- [Job]
Copy exactly the lines that run from the top of the listing to the line containing "of a camera", both ends included, and omit the pictures.
---
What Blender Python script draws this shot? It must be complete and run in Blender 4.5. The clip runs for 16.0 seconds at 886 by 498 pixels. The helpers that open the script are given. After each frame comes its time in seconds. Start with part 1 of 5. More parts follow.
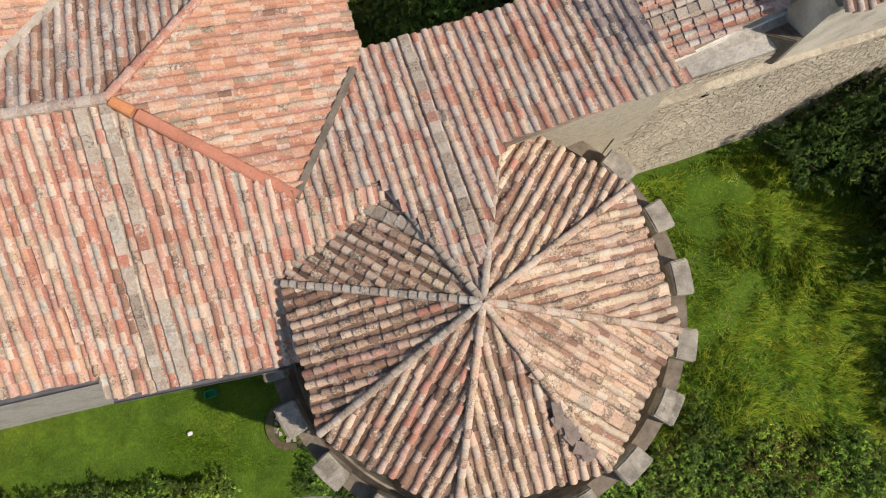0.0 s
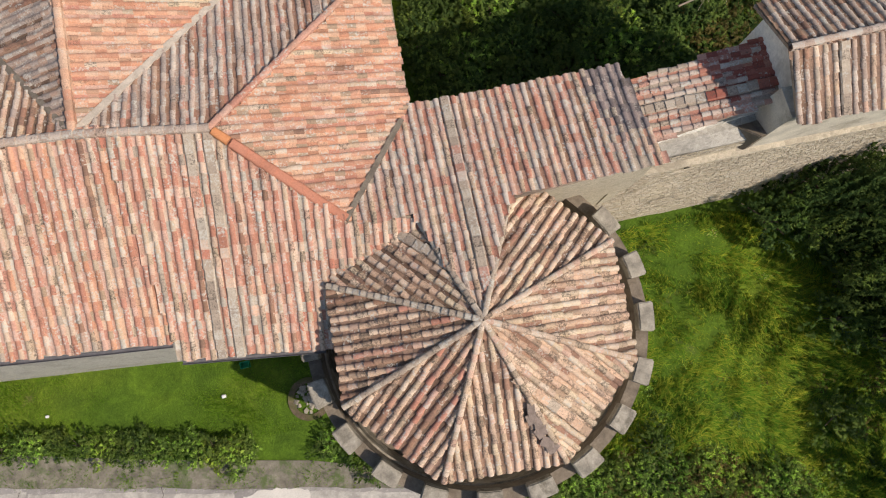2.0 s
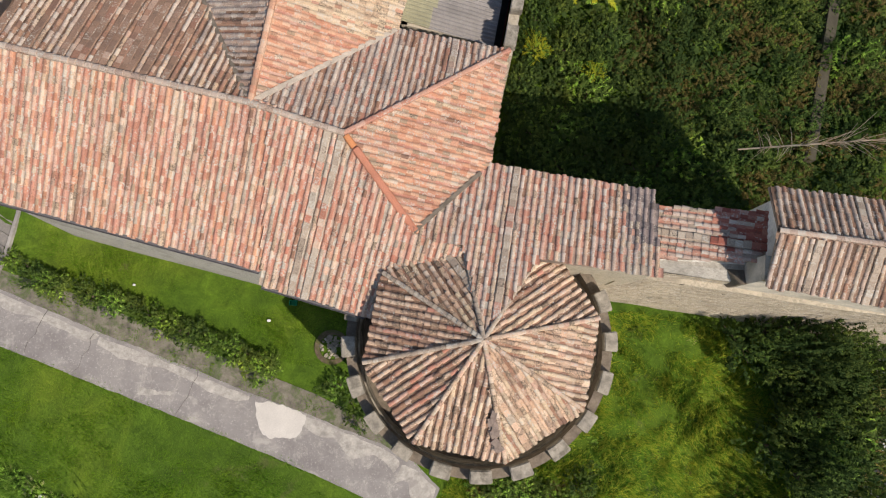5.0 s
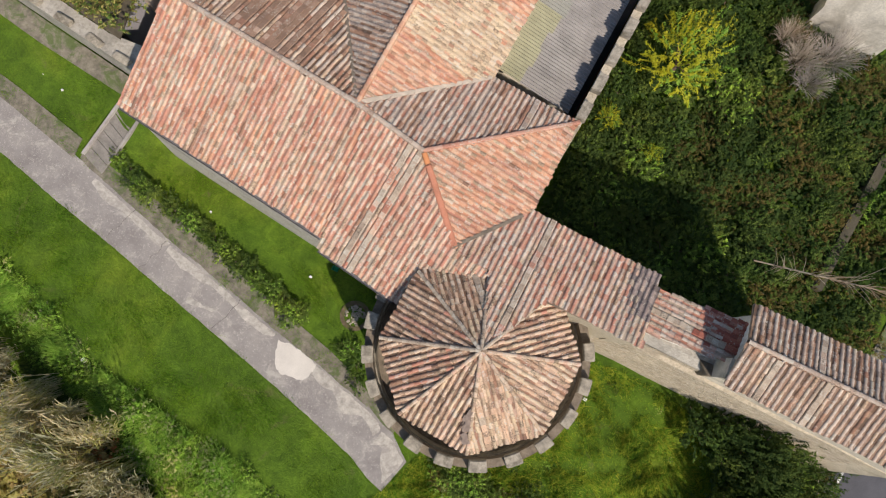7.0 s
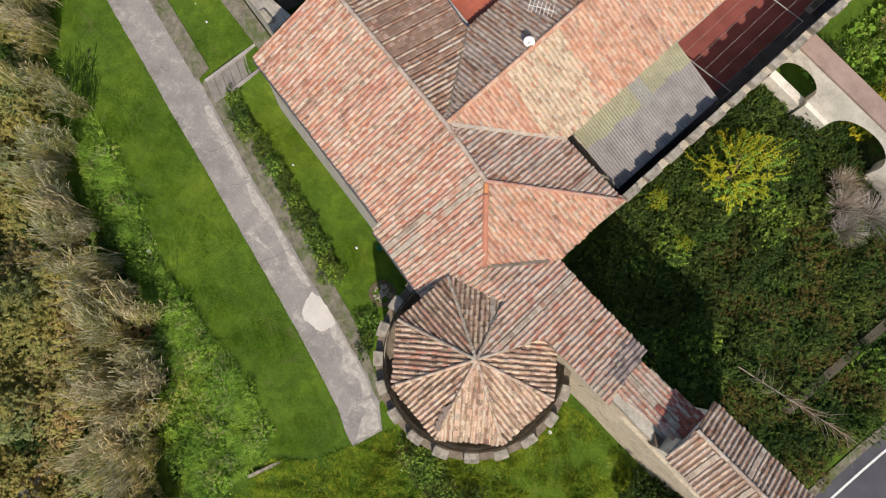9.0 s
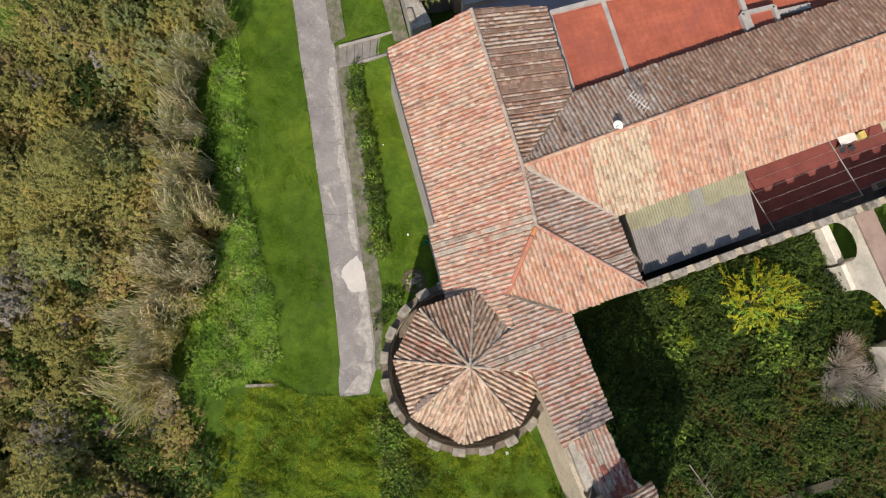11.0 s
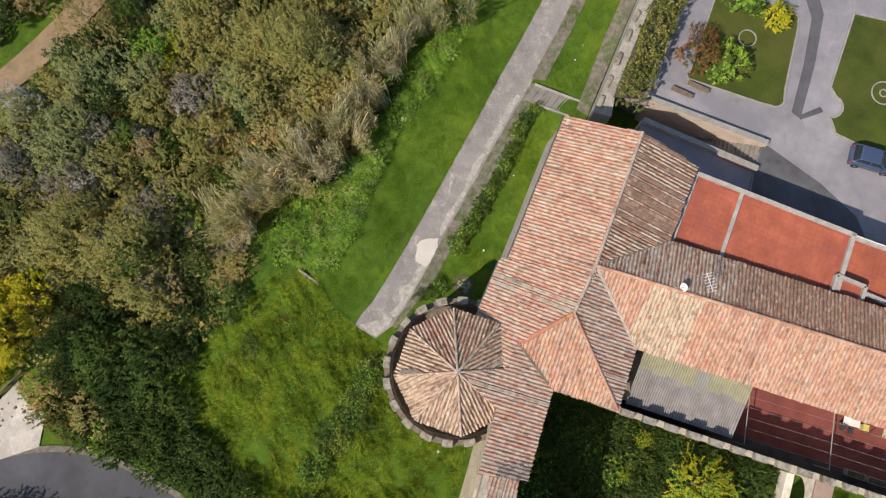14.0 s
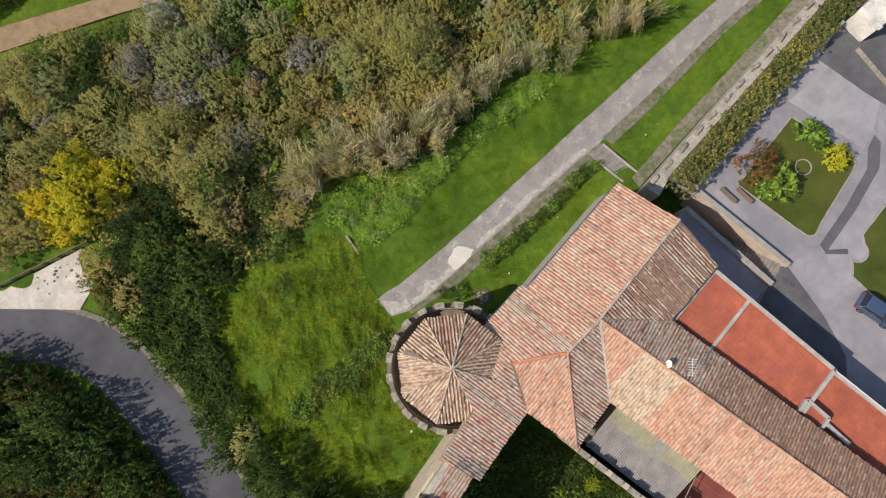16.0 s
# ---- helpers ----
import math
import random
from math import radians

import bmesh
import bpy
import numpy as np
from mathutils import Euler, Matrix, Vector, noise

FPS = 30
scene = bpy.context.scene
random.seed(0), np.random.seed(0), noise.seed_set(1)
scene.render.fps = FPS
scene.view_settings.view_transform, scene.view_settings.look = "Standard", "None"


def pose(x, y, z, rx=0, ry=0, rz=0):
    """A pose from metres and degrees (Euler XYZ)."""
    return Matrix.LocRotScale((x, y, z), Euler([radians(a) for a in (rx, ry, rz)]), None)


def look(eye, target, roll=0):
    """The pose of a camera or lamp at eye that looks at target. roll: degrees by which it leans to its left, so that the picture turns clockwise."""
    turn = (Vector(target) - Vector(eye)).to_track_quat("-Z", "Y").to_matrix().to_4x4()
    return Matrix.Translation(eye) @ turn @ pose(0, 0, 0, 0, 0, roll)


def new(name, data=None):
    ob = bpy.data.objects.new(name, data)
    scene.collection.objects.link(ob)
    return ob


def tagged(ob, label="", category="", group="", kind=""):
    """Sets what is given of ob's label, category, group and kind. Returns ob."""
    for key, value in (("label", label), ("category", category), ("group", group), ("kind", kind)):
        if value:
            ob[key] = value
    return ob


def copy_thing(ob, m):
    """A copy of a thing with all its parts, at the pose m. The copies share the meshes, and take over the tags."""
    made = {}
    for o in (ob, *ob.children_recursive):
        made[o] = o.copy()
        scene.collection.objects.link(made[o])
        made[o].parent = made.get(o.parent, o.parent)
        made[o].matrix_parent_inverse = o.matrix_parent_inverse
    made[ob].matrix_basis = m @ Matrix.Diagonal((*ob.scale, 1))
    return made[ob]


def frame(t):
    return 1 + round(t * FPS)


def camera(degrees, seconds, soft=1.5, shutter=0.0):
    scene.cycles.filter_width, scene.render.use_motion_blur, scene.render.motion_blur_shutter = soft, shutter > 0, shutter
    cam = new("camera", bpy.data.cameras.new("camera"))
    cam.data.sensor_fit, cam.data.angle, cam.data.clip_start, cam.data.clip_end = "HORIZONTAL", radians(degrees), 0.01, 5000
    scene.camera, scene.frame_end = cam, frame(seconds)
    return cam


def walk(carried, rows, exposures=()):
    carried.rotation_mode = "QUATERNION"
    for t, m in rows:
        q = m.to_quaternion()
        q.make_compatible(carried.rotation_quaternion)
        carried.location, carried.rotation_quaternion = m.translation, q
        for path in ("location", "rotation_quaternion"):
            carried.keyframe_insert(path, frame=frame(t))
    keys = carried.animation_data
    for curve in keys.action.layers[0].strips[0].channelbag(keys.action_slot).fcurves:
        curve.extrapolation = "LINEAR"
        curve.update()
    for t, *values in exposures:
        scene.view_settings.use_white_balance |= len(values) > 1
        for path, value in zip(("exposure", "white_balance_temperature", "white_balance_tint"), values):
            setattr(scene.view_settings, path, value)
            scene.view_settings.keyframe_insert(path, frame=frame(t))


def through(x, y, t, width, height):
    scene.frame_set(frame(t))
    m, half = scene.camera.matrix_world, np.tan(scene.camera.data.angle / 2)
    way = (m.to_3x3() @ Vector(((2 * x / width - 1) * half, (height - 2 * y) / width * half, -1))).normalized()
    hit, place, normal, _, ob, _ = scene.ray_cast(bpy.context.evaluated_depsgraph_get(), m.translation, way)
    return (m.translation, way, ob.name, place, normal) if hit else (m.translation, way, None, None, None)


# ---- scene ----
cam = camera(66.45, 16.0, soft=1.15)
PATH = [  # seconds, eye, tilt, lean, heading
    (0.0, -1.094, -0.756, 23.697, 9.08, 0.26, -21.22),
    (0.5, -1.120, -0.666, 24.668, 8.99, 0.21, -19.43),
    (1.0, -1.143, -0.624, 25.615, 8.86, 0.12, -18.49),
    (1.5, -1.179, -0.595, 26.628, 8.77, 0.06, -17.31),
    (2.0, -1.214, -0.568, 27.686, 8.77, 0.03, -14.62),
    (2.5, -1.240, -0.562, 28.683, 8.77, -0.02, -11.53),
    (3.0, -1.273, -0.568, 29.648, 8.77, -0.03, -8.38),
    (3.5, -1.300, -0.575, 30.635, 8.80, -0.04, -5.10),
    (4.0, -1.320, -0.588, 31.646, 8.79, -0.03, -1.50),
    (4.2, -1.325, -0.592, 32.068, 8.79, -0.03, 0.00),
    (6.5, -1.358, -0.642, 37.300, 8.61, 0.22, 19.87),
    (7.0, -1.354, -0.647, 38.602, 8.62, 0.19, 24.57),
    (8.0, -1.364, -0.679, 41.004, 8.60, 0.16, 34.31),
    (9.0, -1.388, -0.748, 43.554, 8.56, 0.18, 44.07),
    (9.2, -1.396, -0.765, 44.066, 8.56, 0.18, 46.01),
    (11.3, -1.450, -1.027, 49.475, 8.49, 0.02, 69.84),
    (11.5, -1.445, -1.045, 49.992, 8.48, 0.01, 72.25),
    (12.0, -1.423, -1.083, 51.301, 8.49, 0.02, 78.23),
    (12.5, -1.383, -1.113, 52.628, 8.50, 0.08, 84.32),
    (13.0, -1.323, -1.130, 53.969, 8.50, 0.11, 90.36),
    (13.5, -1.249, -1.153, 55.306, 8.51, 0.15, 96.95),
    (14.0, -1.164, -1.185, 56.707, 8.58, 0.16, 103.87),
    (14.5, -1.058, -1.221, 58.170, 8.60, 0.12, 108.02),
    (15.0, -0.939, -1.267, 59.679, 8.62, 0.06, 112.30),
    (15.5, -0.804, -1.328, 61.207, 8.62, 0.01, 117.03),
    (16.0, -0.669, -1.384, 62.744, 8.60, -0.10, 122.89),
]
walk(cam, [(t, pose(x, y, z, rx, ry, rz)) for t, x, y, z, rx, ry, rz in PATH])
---
- [Exercise output]
What Blender Python script draws this shot? It must be complete and run in Blender 4.5. The clip runs for 16.0 seconds at 886 by 498 pixels. The helpers that open the script are given. After each frame comes its time in seconds. Start with part 1 of 5. More parts follow.
0.0 s
2.0 s
5.0 s
7.0 s
9.0 s
11.0 s
14.0 s
16.0 s
# ---- helpers ----
import math
import random
from math import radians

import bmesh
import bpy
import numpy as np
from mathutils import Euler, Matrix, Vector, noise

FPS = 30
scene = bpy.context.scene
random.seed(0), np.random.seed(0), noise.seed_set(1)
scene.render.fps = FPS
scene.view_settings.view_transform, scene.view_settings.look = "Standard", "None"


def pose(x, y, z, rx=0, ry=0, rz=0):
    """A pose from metres and degrees (Euler XYZ)."""
    return Matrix.LocRotScale((x, y, z), Euler([radians(a) for a in (rx, ry, rz)]), None)


def look(eye, target, roll=0):
    """The pose of a camera or lamp at eye that looks at target. roll: degrees by which it leans to its left, so that the picture turns clockwise."""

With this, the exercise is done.